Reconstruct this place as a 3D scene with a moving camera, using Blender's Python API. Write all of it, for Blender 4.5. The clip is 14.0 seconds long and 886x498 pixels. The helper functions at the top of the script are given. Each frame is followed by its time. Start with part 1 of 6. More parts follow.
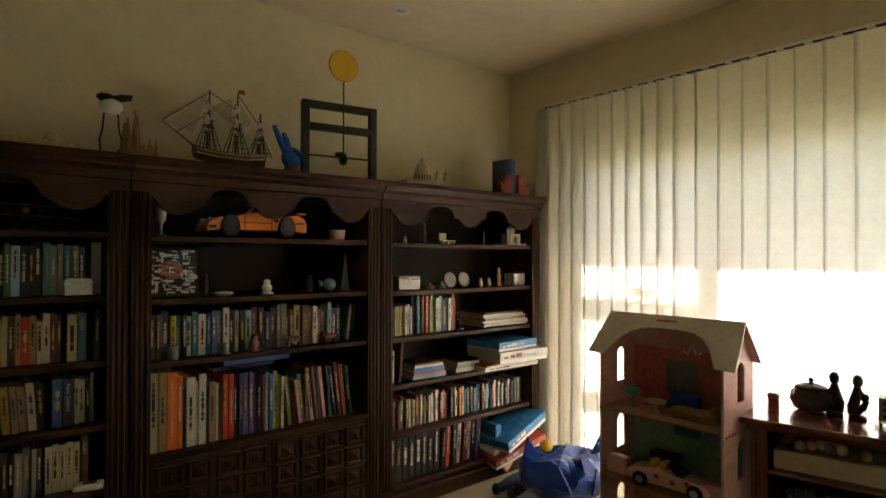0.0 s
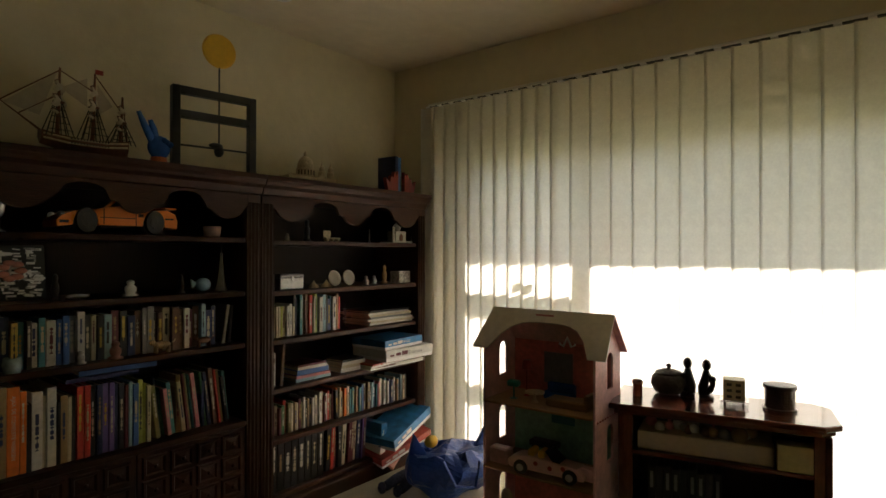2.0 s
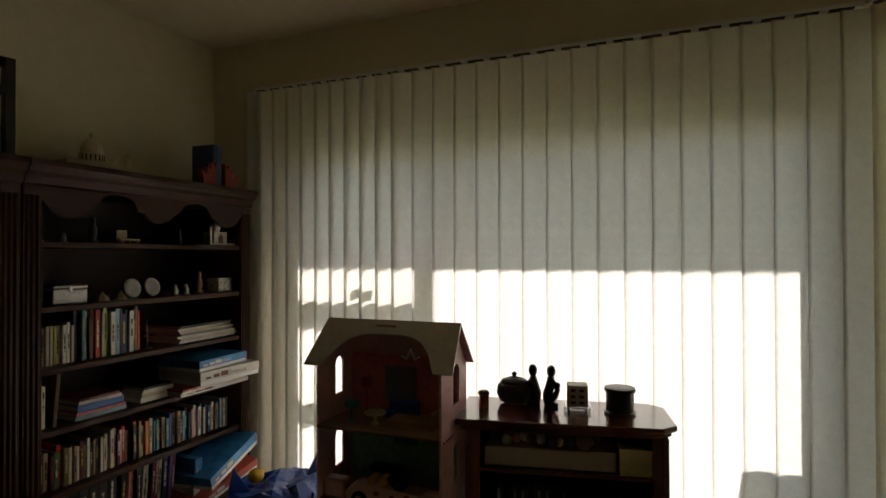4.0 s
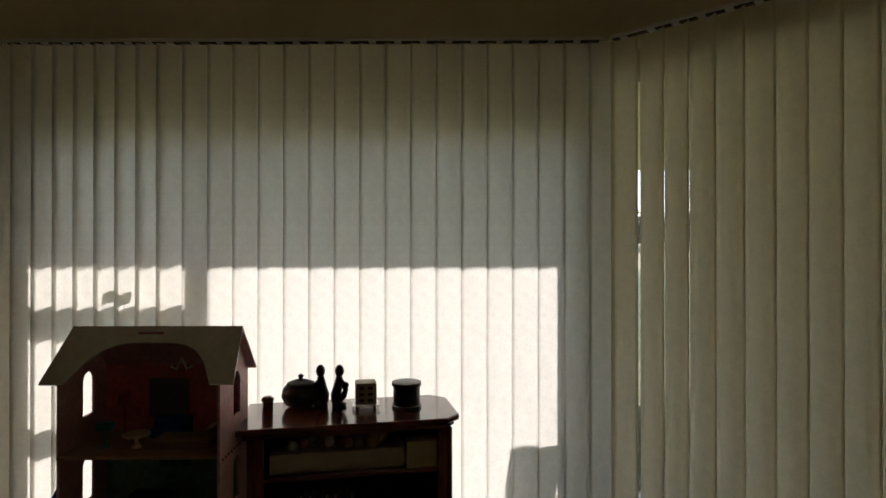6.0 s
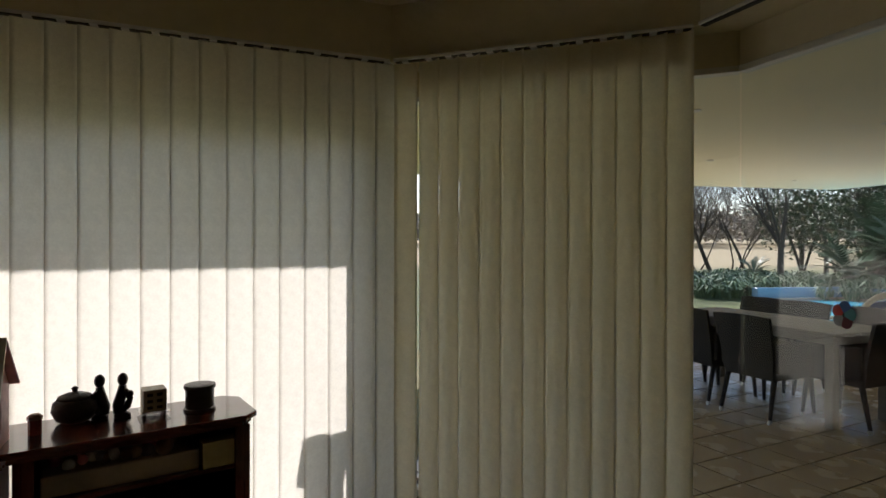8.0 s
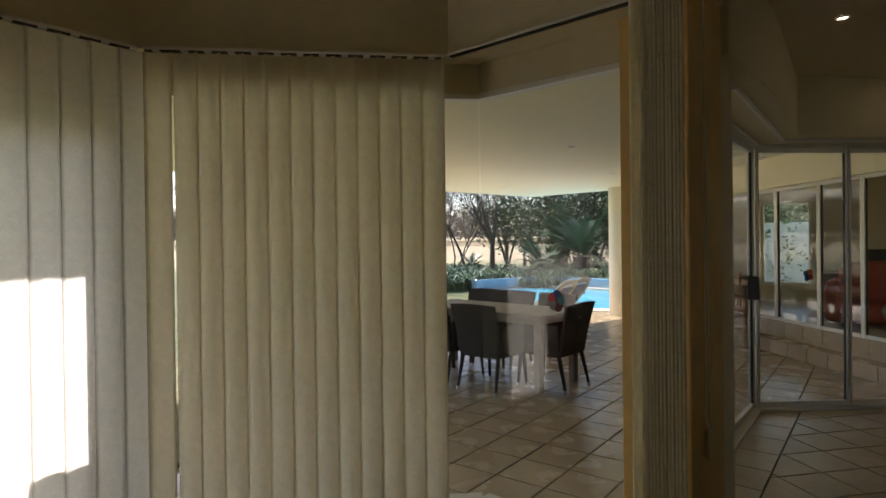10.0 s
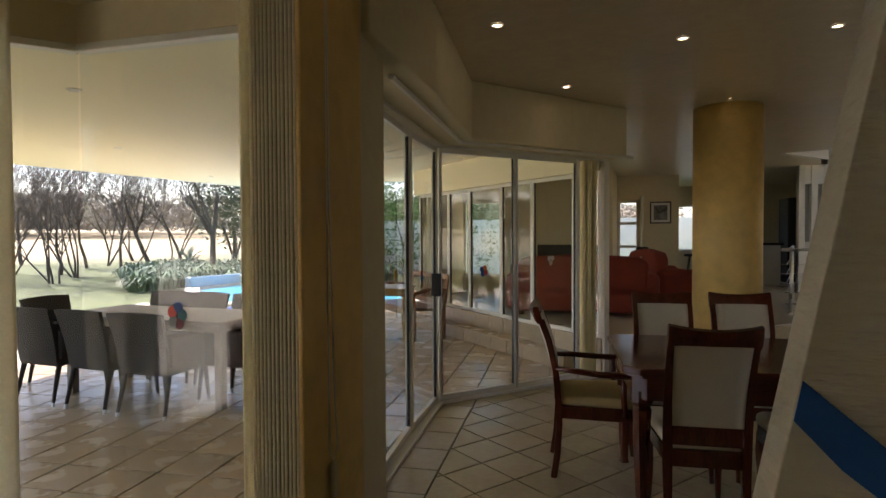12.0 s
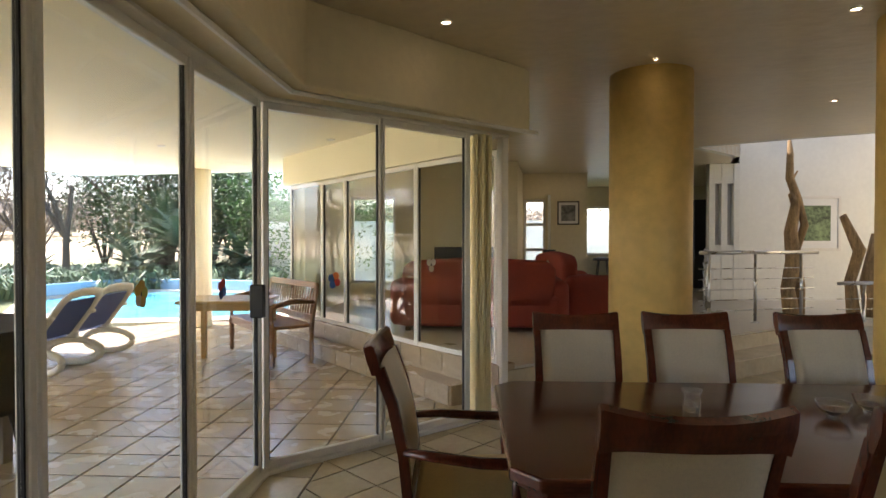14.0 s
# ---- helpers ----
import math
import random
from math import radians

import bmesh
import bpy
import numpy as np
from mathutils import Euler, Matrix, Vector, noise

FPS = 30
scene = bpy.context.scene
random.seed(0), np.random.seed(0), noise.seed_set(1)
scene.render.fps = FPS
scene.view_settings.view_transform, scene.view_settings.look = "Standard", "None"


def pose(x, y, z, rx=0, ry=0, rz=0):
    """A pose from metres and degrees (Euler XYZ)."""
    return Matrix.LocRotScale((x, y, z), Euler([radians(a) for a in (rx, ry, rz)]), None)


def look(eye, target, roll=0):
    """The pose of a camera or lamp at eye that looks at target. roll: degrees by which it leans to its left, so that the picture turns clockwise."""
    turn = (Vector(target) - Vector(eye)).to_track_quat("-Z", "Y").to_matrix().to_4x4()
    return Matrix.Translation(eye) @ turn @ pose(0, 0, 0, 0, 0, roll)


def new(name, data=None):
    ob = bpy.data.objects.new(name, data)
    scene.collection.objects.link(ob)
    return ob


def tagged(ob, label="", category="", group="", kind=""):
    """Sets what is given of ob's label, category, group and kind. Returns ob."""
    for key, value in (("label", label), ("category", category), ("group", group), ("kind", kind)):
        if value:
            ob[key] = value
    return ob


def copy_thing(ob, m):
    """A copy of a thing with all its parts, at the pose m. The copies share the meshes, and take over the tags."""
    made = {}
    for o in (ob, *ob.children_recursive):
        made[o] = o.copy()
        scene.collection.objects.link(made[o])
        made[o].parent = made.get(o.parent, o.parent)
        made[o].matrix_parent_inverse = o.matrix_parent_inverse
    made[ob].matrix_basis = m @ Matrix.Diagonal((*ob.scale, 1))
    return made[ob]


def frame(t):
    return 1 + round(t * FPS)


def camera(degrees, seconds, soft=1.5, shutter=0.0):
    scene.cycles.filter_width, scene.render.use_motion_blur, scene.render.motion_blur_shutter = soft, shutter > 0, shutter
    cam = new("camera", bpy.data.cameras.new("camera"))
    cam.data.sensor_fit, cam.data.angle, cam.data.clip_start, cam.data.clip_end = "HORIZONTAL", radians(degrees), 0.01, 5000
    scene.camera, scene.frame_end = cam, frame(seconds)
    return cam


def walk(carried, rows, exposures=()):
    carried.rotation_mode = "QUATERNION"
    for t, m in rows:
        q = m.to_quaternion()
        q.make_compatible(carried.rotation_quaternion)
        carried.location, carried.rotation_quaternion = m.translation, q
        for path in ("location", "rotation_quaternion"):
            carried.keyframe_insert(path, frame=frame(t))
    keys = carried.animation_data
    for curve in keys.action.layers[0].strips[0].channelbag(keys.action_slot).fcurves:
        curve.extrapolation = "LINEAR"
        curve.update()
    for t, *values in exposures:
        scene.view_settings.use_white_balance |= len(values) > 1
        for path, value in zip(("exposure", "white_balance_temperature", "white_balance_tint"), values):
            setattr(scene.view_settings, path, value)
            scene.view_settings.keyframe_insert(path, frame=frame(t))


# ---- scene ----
cam = camera(75.6, 14.0)
PATH = [
    (0, (-0.327, 0.119, 1.356), (0.957, 1.652, 1.377), 0.2),
    (0.5, (-0.343, 0.12, 1.353), (1.017, 1.587, 1.372), 0.4),
    (1, (-0.324, 0.132, 1.358), (1.103, 1.533, 1.374), 0.2),
    (1.5, (-0.323, 0.133, 1.357), (1.169, 1.464, 1.374), 0.2),
    (2, (-0.318, 0.139, 1.359), (1.247, 1.384, 1.371), 0.1),
    (2.5, (-0.274, 0.186, 1.367), (1.374, 1.319, 1.375), 0.5),
    (4.8, (-0.009, 0.31, 1.352), (1.928, 0.806, 1.378), -0.1),
    (5, (-0.01, 0.317, 1.35), (1.947, 0.73, 1.375), 0.1),
    (5.5, (-0.006, 0.328, 1.368), (1.983, 0.54, 1.377), -0.0),
    (6, (-0.009, 0.338, 1.364), (1.991, 0.36, 1.372), 0.0),
    (6.5, (-0.038, 0.353, 1.369), (1.952, 0.158, 1.373), 0.1),
    (7, (-0.11, 0.37, 1.378), (1.849, -0.032, 1.379), 0.1),
    (7.5, (-0.156, 0.444, 1.364), (1.75, -0.164, 1.374), -0.1),
    (7.7, (-0.182, 0.458, 1.379), (1.704, -0.207, 1.382), 0.0),
    (9.8, (-0.218, 0.681, 1.406), (1.169, -0.761, 1.394), -0.7),
    (10, (-0.195, 0.674, 1.411), (1.134, -0.82, 1.397), -0.7),
    (10.5, (-0.224, 0.642, 1.414), (0.962, -0.968, 1.394), -0.6),
    (10.7, (-0.268, 0.599, 1.44), (0.853, -1.056, 1.399), -0.2),
    (11, (-0.266, 0.525, 1.452), (0.707, -1.222, 1.41), -0.3),
    (11.5, (-0.332, 0.333, 1.459), (0.412, -1.523, 1.415), -0.3),
    (12, (-0.368, 0.07, 1.439), (0.187, -1.85, 1.392), -0.3),
    (12.5, (-0.4, -0.314, 1.425), (0.018, -2.269, 1.384), -0.1),
    (13, (-0.446, -0.708, 1.427), (-0.106, -2.679, 1.383), -0.2),
    (13.5, (-0.46, -1.093, 1.408), (-0.153, -3.069, 1.369), -0.1),
    (14, (-0.458, -1.426, 1.377), (-0.198, -3.408, 1.345), -0.0),
]
walk(cam, [(t, look(eye, target, roll)) for t, eye, target, roll in PATH],
     exposures=[(0, 2.75, 6750, 20), (1, 2.25, 6750, 20), (2, 1.88, 6700, 19), (2.5, 1.7, 6600, 18), (5, 0.82, 6150, 20), (7.5, 0.72, 6150, 20), (10, 1.38, 6450, 25), (11.5, 1.8, 6500, 27), (12.5, 2.25, 6550, 28), (13.5, 2.68, 6550, 28), (14, 2.78, 6550, 28)])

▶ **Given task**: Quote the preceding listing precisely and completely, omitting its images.

▶ **Solution to the exercise**:
Reconstruct this place as a 3D scene with a moving camera, using Blender's Python API. Write all of it, for Blender 4.5. The clip is 14.0 seconds long and 886x498 pixels. The helper functions at the top of the script are given. Each frame is followed by its time. Start with part 1 of 6. More parts follow.
0.0 s
2.0 s
4.0 s
6.0 s
8.0 s
10.0 s
12.0 s
14.0 s
# ---- helpers ----
import math
import random
from math import radians

import bmesh
import bpy
import numpy as np
from mathutils import Euler, Matrix, Vector, noise

FPS = 30
scene = bpy.context.scene
random.seed(0), np.random.seed(0), noise.seed_set(1)
scene.render.fps = FPS
scene.view_settings.view_transform, scene.view_settings.look = "Standard", "None"


def pose(x, y, z, rx=0, ry=0, rz=0):
    """A pose from metres and degrees (Euler XYZ)."""
    return Matrix.LocRotScale((x, y, z), Euler([radians(a) for a in (rx, ry, rz)]), None)


def look(eye, target, roll=0):
    """The pose of a camera or lamp at eye that looks at target. roll: degrees by which it leans to its left, so that the picture turns clockwise."""
    turn = (Vector(target) - Vector(eye)).to_track_quat("-Z", "Y").to_matrix().to_4x4()
    return Matrix.Translation(eye) @ turn @ pose(0, 0, 0, 0, 0, roll)


def new(name, data=None):
    ob = bpy.data.objects.new(name, data)
    scene.collection.objects.link(ob)
    return ob


def tagged(ob, label="", category="", group="", kind=""):
    """Sets what is given of ob's label, category, group and kind. Returns ob."""
    for key, value in (("label", label), ("category", category), ("group", group), ("kind", kind)):
        if value:
            ob[key] = value
    return ob


def copy_thing(ob, m):
    """A copy of a thing with all its parts, at the pose m. The copies share the meshes, and take over the tags."""
    made = {}
    for o in (ob, *ob.children_recursive):
        made[o] = o.copy()
        scene.collection.objects.link(made[o])
        made[o].parent = made.get(o.parent, o.parent)
        made[o].matrix_parent_inverse = o.matrix_parent_inverse
    made[ob].matrix_basis = m @ Matrix.Diagonal((*ob.scale, 1))
    return made[ob]


def frame(t):
    return 1 + round(t * FPS)


def camera(degrees, seconds, soft=1.5, shutter=0.0):
    scene.cycles.filter_width, scene.render.use_motion_blur, scene.render.motion_blur_shutter = soft, shutter > 0, shutter
    cam = new("camera", bpy.data.cameras.new("camera"))
    cam.data.sensor_fit, cam.data.angle, cam.data.clip_start, cam.data.clip_end = "HORIZONTAL", radians(degrees), 0.01, 5000
    scene.camera, scene.frame_end = cam, frame(seconds)
    return cam


def walk(carried, rows, exposures=()):
    carried.rotation_mode = "QUATERNION"
    for t, m in rows:
        q = m.to_quaternion()
        q.make_compatible(carried.rotation_quaternion)
        carried.location, carried.rotation_quaternion = m.translation, q
        for path in ("location", "rotation_quaternion"):
            carried.keyframe_insert(path, frame=frame(t))
    keys = carried.animation_data
    for curve in keys.action.layers[0].strips[0].channelbag(keys.action_slot).fcurves:
        curve.extrapolation = "LINEAR"
        curve.update()
    for t, *values in exposures:
        scene.view_settings.use_white_balance |= len(values) > 1
        for path, value in zip(("exposure", "white_balance_temperature", "white_balance_tint"), values):
            setattr(scene.view_settings, path, value)
            scene.view_settings.keyframe_insert(path, frame=frame(t))


# ---- scene ----
cam = camera(75.6, 14.0)
PATH = [
    (0, (-0.327, 0.119, 1.356), (0.957, 1.652, 1.377), 0.2),
    (0.5, (-0.343, 0.12, 1.353), (1.017, 1.587, 1.372), 0.4),
    (1, (-0.324, 0.132, 1.358), (1.103, 1.533, 1.374), 0.2),
    (1.5, (-0.323, 0.133, 1.357), (1.169, 1.464, 1.374), 0.2),
    (2, (-0.318, 0.139, 1.359), (1.247, 1.384, 1.371), 0.1),
    (2.5, (-0.274, 0.186, 1.367), (1.374, 1.319, 1.375), 0.5),
    (4.8, (-0.009, 0.31, 1.352), (1.928, 0.806, 1.378), -0.1),
    (5, (-0.01, 0.317, 1.35), (1.947, 0.73, 1.375), 0.1),
    (5.5, (-0.006, 0.328, 1.368), (1.983, 0.54, 1.377), -0.0),
    (6, (-0.009, 0.338, 1.364), (1.991, 0.36, 1.372), 0.0),
    (6.5, (-0.038, 0.353, 1.369), (1.952, 0.158, 1.373), 0.1),
    (7, (-0.11, 0.37, 1.378), (1.849, -0.032, 1.379), 0.1),
    (7.5, (-0.156, 0.444, 1.364), (1.75, -0.164, 1.374), -0.1),
    (7.7, (-0.182, 0.458, 1.379), (1.704, -0.207, 1.382), 0.0),
    (9.8, (-0.218, 0.681, 1.406), (1.169, -0.761, 1.394), -0.7),
    (10, (-0.195, 0.674, 1.411), (1.134, -0.82, 1.397), -0.7),
    (10.5, (-0.224, 0.642, 1.414), (0.962, -0.968, 1.394), -0.6),
    (10.7, (-0.268, 0.599, 1.44), (0.853, -1.056, 1.399), -0.2),
    (11, (-0.266, 0.525, 1.452), (0.707, -1.222, 1.41), -0.3),
    (11.5, (-0.332, 0.333, 1.459), (0.412, -1.523, 1.415), -0.3),
    (12, (-0.368, 0.07, 1.439), (0.187, -1.85, 1.392), -0.3),
    (12.5, (-0.4, -0.314, 1.425), (0.018, -2.269, 1.384), -0.1),
    (13, (-0.446, -0.708, 1.427), (-0.106, -2.679, 1.383), -0.2),
    (13.5, (-0.46, -1.093, 1.408), (-0.153, -3.069, 1.369), -0.1),
    (14, (-0.458, -1.426, 1.377), (-0.198, -3.408, 1.345), -0.0),
]
walk(cam, [(t, look(eye, target, roll)) for t, eye, target, roll in PATH],
     exposures=[(0, 2.75, 6750, 20), (1, 2.25, 6750, 20), (2, 1.88, 6700, 19), (2.5, 1.7, 6600, 18), (5, 0.82, 6150, 20), (7.5, 0.72, 6150, 20), (10, 1.38, 6450, 25), (11.5, 1.8, 6500, 27), (12.5, 2.25, 6550, 28), (13.5, 2.68, 6550, 28), (14, 2.78, 6550, 28)])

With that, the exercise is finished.